- _WORK TO BE COMPLETED_
Exactly and only the lines from the first entry through the line with "return part(name, bm, material, parent" should be copied, both ends included, with no pictures.

- _INFORMATION SUPPLIED_
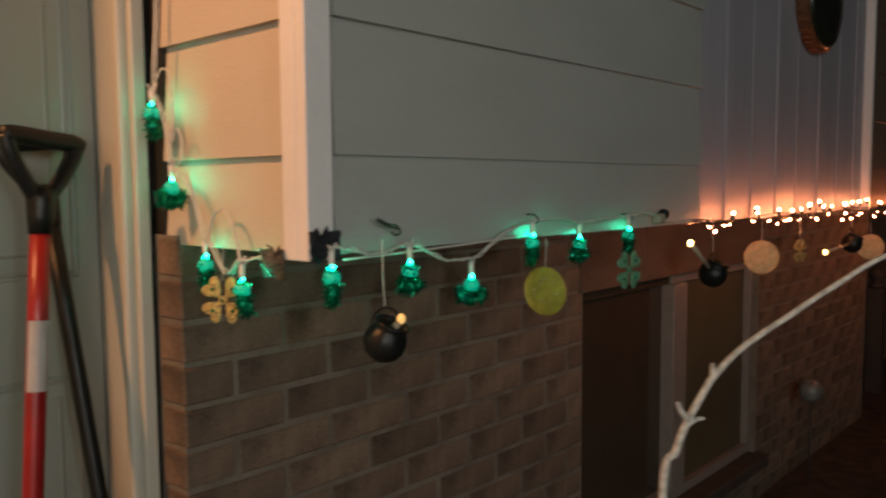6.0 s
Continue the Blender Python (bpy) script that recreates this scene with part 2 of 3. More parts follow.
def raised_panel(x0, x1, z0, z1, y=0.0):
    """Embossed panel: groove, bead, slope and raised field."""
    bm = bmesh.new()
    loops = []
    for inset, dy in ((0, 0), (0.002, 0.0035), (0.006, 0.0045), (0.009, 0.0005), (0.011, 0.0002), (0.014, 0.0045), (0.017, 0.0055), (0.038, 0.0045), (0.0425, -0.0002), (0.0445, -0.0008), (0.048, 0.0)):
        loops.append([bm.verts.new(c) for c in ((x0 + inset, y + dy, z0 + inset), (x1 - inset, y + dy, z0 + inset), (x1 - inset, y + dy, z1 - inset), (x0 + inset, y + dy, z1 - inset))])
    for a, b in zip(loops, loops[1:]):
        for k in range(4):
            bm.faces.new((a[k], a[(k + 1) % 4], b[(k + 1) % 4], b[k]))
    bm.faces.new(loops[-1])
    back = [bm.verts.new((v.co.x, y + 0.030, v.co.z)) for v in loops[0]]
    for k in range(4):
        bm.faces.new((loops[0][k], back[k], back[(k + 1) % 4], loops[0][(k + 1) % 4]))
    bm.faces.new(back[::-1])
    return bm


def framed_leaf(x0, x1, z0, z1, columns, rows, y=0.0, depth=0.042):
    """Stiles and rails round the panel openings, as one slab."""
    bm = bmesh.new()
    xs = [x0] + [v for c in columns for v in c] + [x1]
    for a, b in zip(xs[0::2], xs[1::2]):
        box(bm, a, b, y, y + depth, z0, z1)
    zs = [z0] + [v for r in rows for v in r] + [z1]
    for c0, c1 in columns:
        for a, b in zip(zs[0::2], zs[1::2]):
            box(bm, c0, c1, y, y + depth, a, b)
    return bm


# ---------------------------------------------------------------- entry: door, sidelights, casings
ROWS_Z = [(0.16, 0.853), (1.020, 1.62), (1.70, 1.94)]


def entry_door():
    door = thing("entry_door", (0.42, 0.02, 0.015), "closed grey painted six-panel entry door in cream frame", "door", kind="structure")
    door.name = "door_1"
    inv = Matrix.Translation((-0.42, -0.02, -0.015))
    cols = [(0.155, 0.361), (0.478, 0.684)]

    def under(name, bm, material, label="", smooth=False, parent=None):
        bmesh.ops.transform(bm, matrix=inv, verts=bm.verts)
        return part(name, bm, material, parent or door, label, smooth)

    under("leaf", framed_leaf(0.0085, 0.828, 0.015, 2.045, cols, ROWS_Z), DOOR_PAINT)
    for c0, c1 in cols:
        for z0, z1 in ROWS_Z:
            under("panel", raised_panel(c0, c1, z0, z1), DOOR_PAINT)
    bm = turned(bmesh.new(), ((0.033, 0.0), (0.033, 0.006), (0.0315, 0.010), (0.022, 0.014), (0.020, 0.020), (0.0185, 0.0215), (0.001, 0.0215)), Matrix.Translation((0.068, 0, 1.066)) @ FACE_OUT, 40)
    bolt = under("deadbolt", bm, BRONZE, "dark bronze round deadbolt", True)
    under("keyway", a_box(0.0672, 0.0688, -0.0225, -0.020, 1.061, 1.071), DARK_HOLE, parent=bolt)
    rose = under("rose", turned(bmesh.new(), ((0.034, 0.0), (0.034, 0.006), (0.031, 0.011), (0.020, 0.014), (0.013, 0.014)), Matrix.Translation((0.068, 0, 0.931)) @ FACE_OUT, 40), BRONZE, "dark bronze rose plate", True)
    knob = under("knob", turned(bmesh.new(), ((0.012, 0.012), (0.012, 0.024), (0.018, 0.027), (0.0255, 0.032), (0.0262, 0.037), (0.0225, 0.039), (0.0235, 0.043), (0.0225, 0.052), (0.0180, 0.058), (0.0165, 0.0575), (0.0155, 0.060), (0.0115, 0.0605), (0.0105, 0.057), (0.001, 0.057)), Matrix.Translation((0.068, 0, 0.931)) @ FACE_OUT, 40), BRASS, "worn brass knob with ringed face", True)
    under("keyhole", turned(bmesh.new(), ((0.0075, 0.0572), (0.0075, 0.0585), (0.001, 0.0585)), Matrix.Translation((0.068, 0, 0.931)) @ FACE_OUT, 20), DARK_HOLE, parent=knob)
    return door


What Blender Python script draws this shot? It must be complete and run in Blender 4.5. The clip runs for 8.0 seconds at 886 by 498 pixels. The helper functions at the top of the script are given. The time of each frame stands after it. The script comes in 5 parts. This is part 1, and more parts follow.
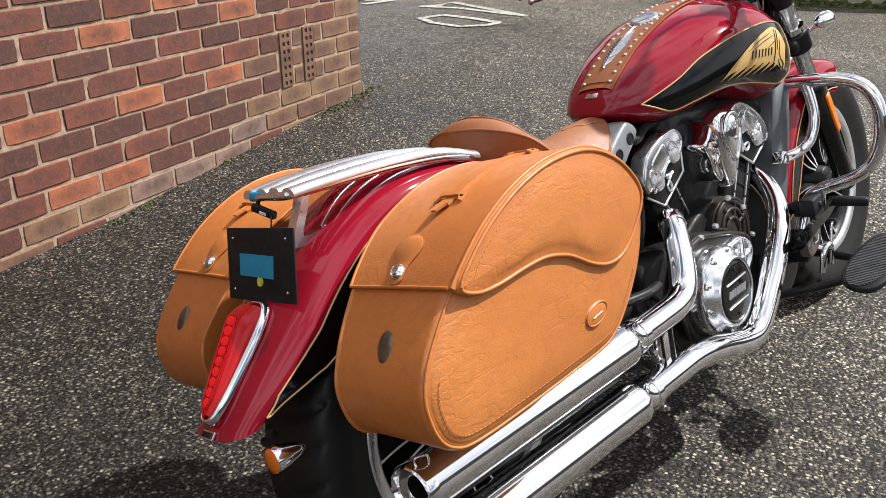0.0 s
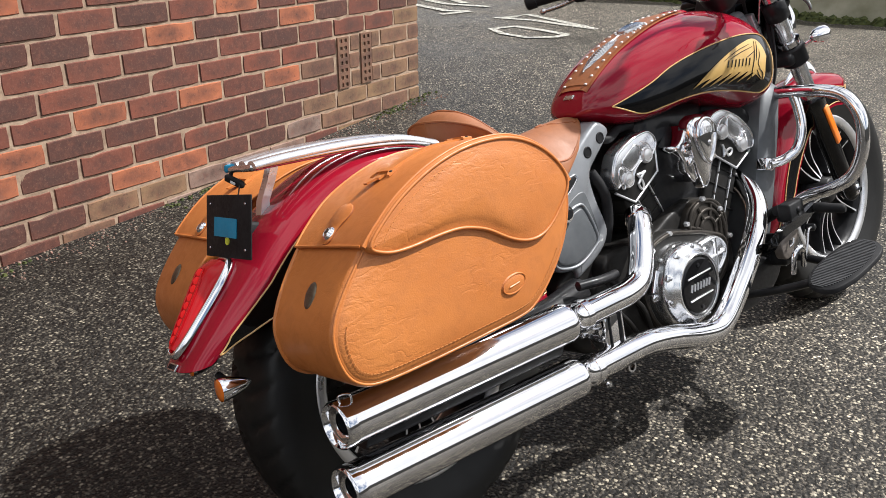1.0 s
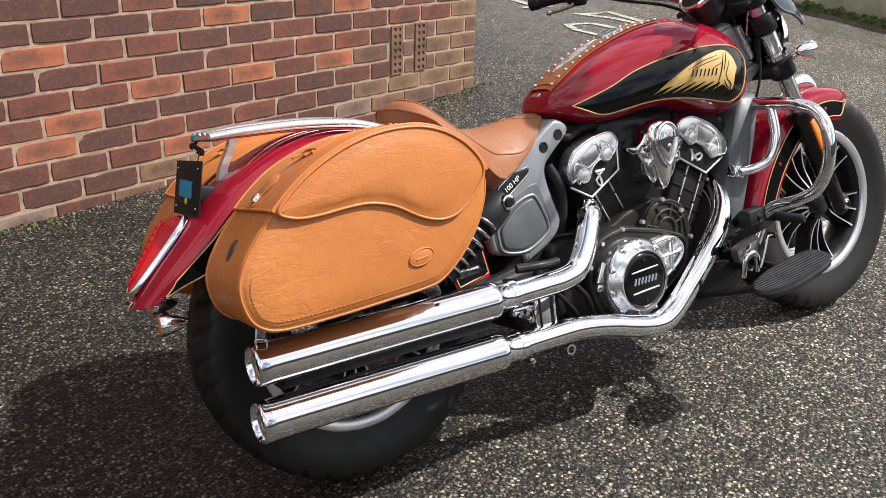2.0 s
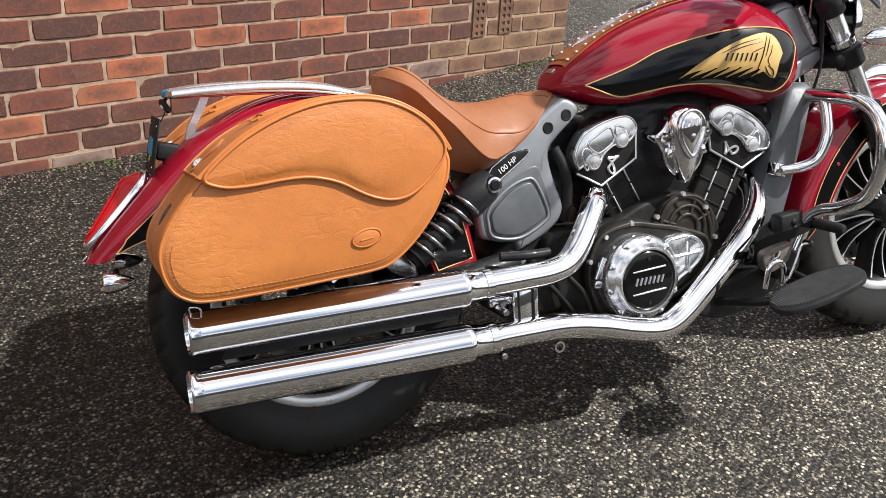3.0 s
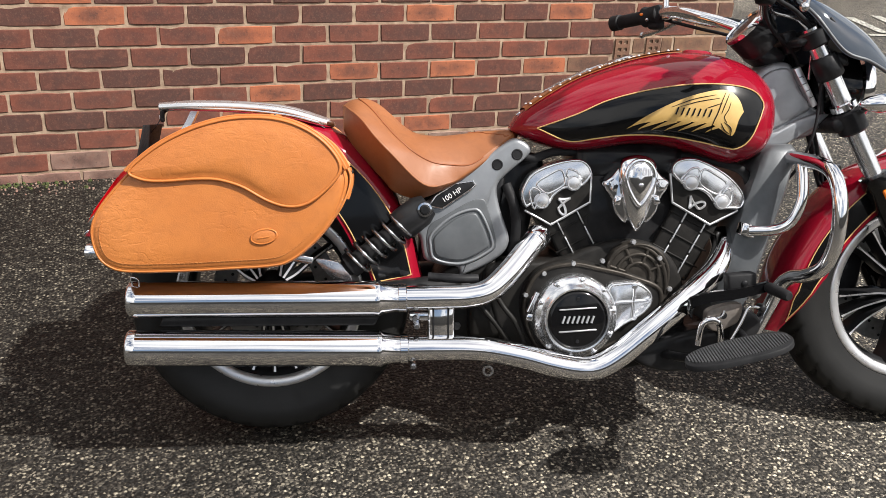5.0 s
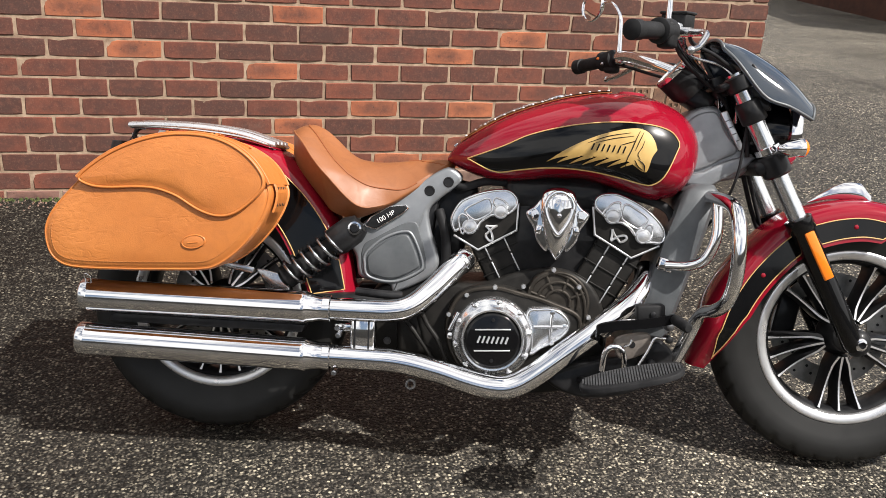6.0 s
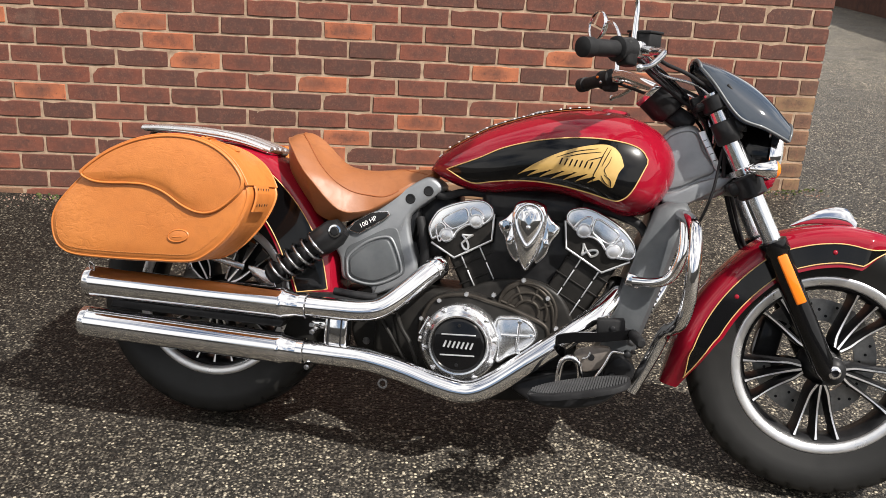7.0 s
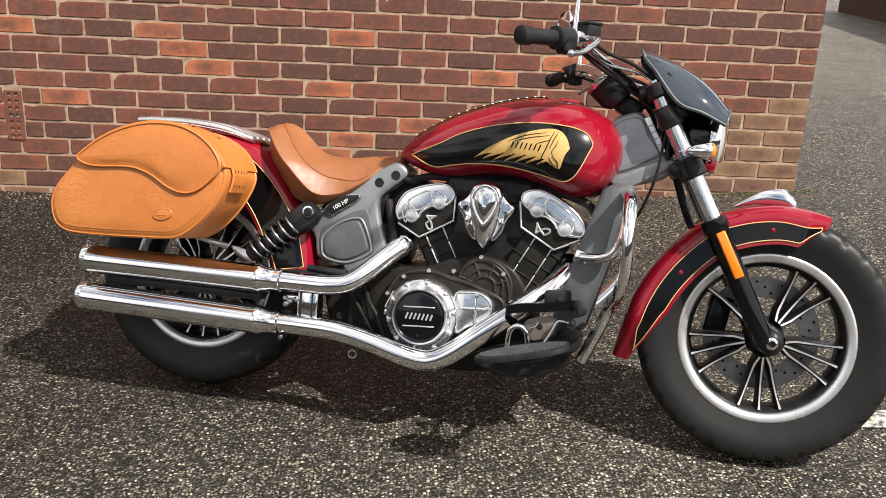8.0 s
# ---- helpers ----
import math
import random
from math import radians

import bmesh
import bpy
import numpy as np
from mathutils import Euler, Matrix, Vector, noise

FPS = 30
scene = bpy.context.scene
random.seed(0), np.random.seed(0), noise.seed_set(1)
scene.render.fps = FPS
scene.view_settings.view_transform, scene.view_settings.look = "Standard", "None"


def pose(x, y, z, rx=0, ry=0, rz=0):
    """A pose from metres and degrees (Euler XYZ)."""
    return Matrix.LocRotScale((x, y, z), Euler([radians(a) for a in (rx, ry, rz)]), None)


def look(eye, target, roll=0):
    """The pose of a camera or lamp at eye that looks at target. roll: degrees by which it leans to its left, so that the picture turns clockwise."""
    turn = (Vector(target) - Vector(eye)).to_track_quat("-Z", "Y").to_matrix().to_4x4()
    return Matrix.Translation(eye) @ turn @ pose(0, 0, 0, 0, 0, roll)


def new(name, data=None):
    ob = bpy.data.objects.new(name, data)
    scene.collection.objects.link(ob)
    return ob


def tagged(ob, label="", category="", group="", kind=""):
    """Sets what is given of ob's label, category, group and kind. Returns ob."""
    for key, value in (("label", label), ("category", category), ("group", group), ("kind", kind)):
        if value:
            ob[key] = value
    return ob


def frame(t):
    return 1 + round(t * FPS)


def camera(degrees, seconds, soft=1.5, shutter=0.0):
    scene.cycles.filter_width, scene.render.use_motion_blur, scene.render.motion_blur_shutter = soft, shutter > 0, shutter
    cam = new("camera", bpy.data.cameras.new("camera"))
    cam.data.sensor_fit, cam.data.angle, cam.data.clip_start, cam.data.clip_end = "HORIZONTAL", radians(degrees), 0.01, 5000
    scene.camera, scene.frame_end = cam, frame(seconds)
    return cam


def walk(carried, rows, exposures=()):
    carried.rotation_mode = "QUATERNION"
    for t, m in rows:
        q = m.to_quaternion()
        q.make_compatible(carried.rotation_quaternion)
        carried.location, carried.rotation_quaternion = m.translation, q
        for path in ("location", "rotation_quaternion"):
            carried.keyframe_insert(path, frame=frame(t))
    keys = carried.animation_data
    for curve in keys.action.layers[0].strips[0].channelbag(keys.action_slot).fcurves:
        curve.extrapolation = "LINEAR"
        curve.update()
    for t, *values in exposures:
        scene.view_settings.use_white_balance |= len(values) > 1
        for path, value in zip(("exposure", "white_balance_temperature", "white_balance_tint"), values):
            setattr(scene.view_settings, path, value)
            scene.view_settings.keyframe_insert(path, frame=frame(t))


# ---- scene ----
# ---- camera ----
cam = camera(53.4, 8.0, soft=0.8)
PATH = [
    (0, (-1.0772, -0.4020, 1.1557), (0.5648, 0.4486, 0.3939), -0.65),
    (0.5, (-1.0692, -0.5346, 1.1588), (0.5147, 0.4305, 0.4106), -0.88),
    (1, (-1.1159, -0.7040, 1.1620), (0.4267, 0.3354, 0.4271), -0.26),
    (1.5, (-1.1209, -0.8788, 1.1968), (0.3644, 0.2409, 0.4618), 0.47),
    (1.7, (-1.1051, -0.9596, 1.2030), (0.3447, 0.2009, 0.4605), 1.02),
    (2.8, (-0.8305, -1.1928, 1.2170), (0.3829, 0.1652, 0.3902), 2.82),
    (3, (-0.7518, -1.1968, 1.2186), (0.4049, 0.1931, 0.3641), 3.19),
    (3.5, (-0.5837, -1.2604, 1.2295), (0.4411, 0.2048, 0.3335), 3.95),
    (4, (-0.4263, -1.4074, 1.2459), (0.4424, 0.1626, 0.3625), 4.22),
    (4.2, (-0.3897, -1.4526, 1.2484), (0.4224, 0.1562, 0.3811), 4.06),
    (5.3, (-0.1202, -1.7875, 1.2735), (0.4635, -0.0302, 0.5177), 2.50),
    (5.5, (-0.0377, -1.8349, 1.2749), (0.4964, -0.0553, 0.5349), 2.78),
    (6, (0.1097, -1.9509, 1.2740), (0.5560, -0.1283, 0.5818), 3.29),
    (6.5, (0.2392, -2.0493, 1.2823), (0.5855, -0.1954, 0.6165), 3.45),
    (7, (0.4212, -2.0847, 1.2898), (0.6210, -0.2089, 0.6252), 3.42),
    (7.5, (0.5143, -2.1696, 1.2768), (0.6500, -0.2828, 0.6276), 2.78),
    (8, (0.6187, -2.2847, 1.2526), (0.7175, -0.3880, 0.6257), 2.62),
]
walk(cam, [(t, look(eye, target, roll)) for t, eye, target, roll in PATH], [(0.0, 0.53, 6150, 10), (4.0, 0.55, 6250, 10), (8.0, 0.57, 6550, 10)])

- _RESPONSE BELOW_
6.0 s
Continue the Blender Python (bpy) script that recreates this scene with part 2 of 3. More parts follow.
def raised_panel(x0, x1, z0, z1, y=0.0):
    """Embossed panel: groove, bead, slope and raised field."""
    bm = bmesh.new()
    loops = []
    for inset, dy in ((0, 0), (0.002, 0.0035), (0.006, 0.0045), (0.009, 0.0005), (0.011, 0.0002), (0.014, 0.0045), (0.017, 0.0055), (0.038, 0.0045), (0.0425, -0.0002), (0.0445, -0.0008), (0.048, 0.0)):
        loops.append([bm.verts.new(c) for c in ((x0 + inset, y + dy, z0 + inset), (x1 - inset, y + dy, z0 + inset), (x1 - inset, y + dy, z1 - inset), (x0 + inset, y + dy, z1 - inset))])
    for a, b in zip(loops, loops[1:]):
        for k in range(4):
            bm.faces.new((a[k], a[(k + 1) % 4], b[(k + 1) % 4], b[k]))
    bm.faces.new(loops[-1])
    back = [bm.verts.new((v.co.x, y + 0.030, v.co.z)) for v in loops[0]]
    for k in range(4):
        bm.faces.new((loops[0][k], back[k], back[(k + 1) % 4], loops[0][(k + 1) % 4]))
    bm.faces.new(back[::-1])
    return bm


def framed_leaf(x0, x1, z0, z1, columns, rows, y=0.0, depth=0.042):
    """Stiles and rails round the panel openings, as one slab."""
    bm = bmesh.new()
    xs = [x0] + [v for c in columns for v in c] + [x1]
    for a, b in zip(xs[0::2], xs[1::2]):
        box(bm, a, b, y, y + depth, z0, z1)
    zs = [z0] + [v for r in rows for v in r] + [z1]
    for c0, c1 in columns:
        for a, b in zip(zs[0::2], zs[1::2]):
            box(bm, c0, c1, y, y + depth, a, b)
    return bm


# ---------------------------------------------------------------- entry: door, sidelights, casings
ROWS_Z = [(0.16, 0.853), (1.020, 1.62), (1.70, 1.94)]


def entry_door():
    door = thing("entry_door", (0.42, 0.02, 0.015), "closed grey painted six-panel entry door in cream frame", "door", kind="structure")
    door.name = "door_1"
    inv = Matrix.Translation((-0.42, -0.02, -0.015))
    cols = [(0.155, 0.361), (0.478, 0.684)]

    def under(name, bm, material, label="", smooth=False, parent=None):
        bmesh.ops.transform(bm, matrix=inv, verts=bm.verts)
        return part(name, bm, material, parent or door, label, smooth)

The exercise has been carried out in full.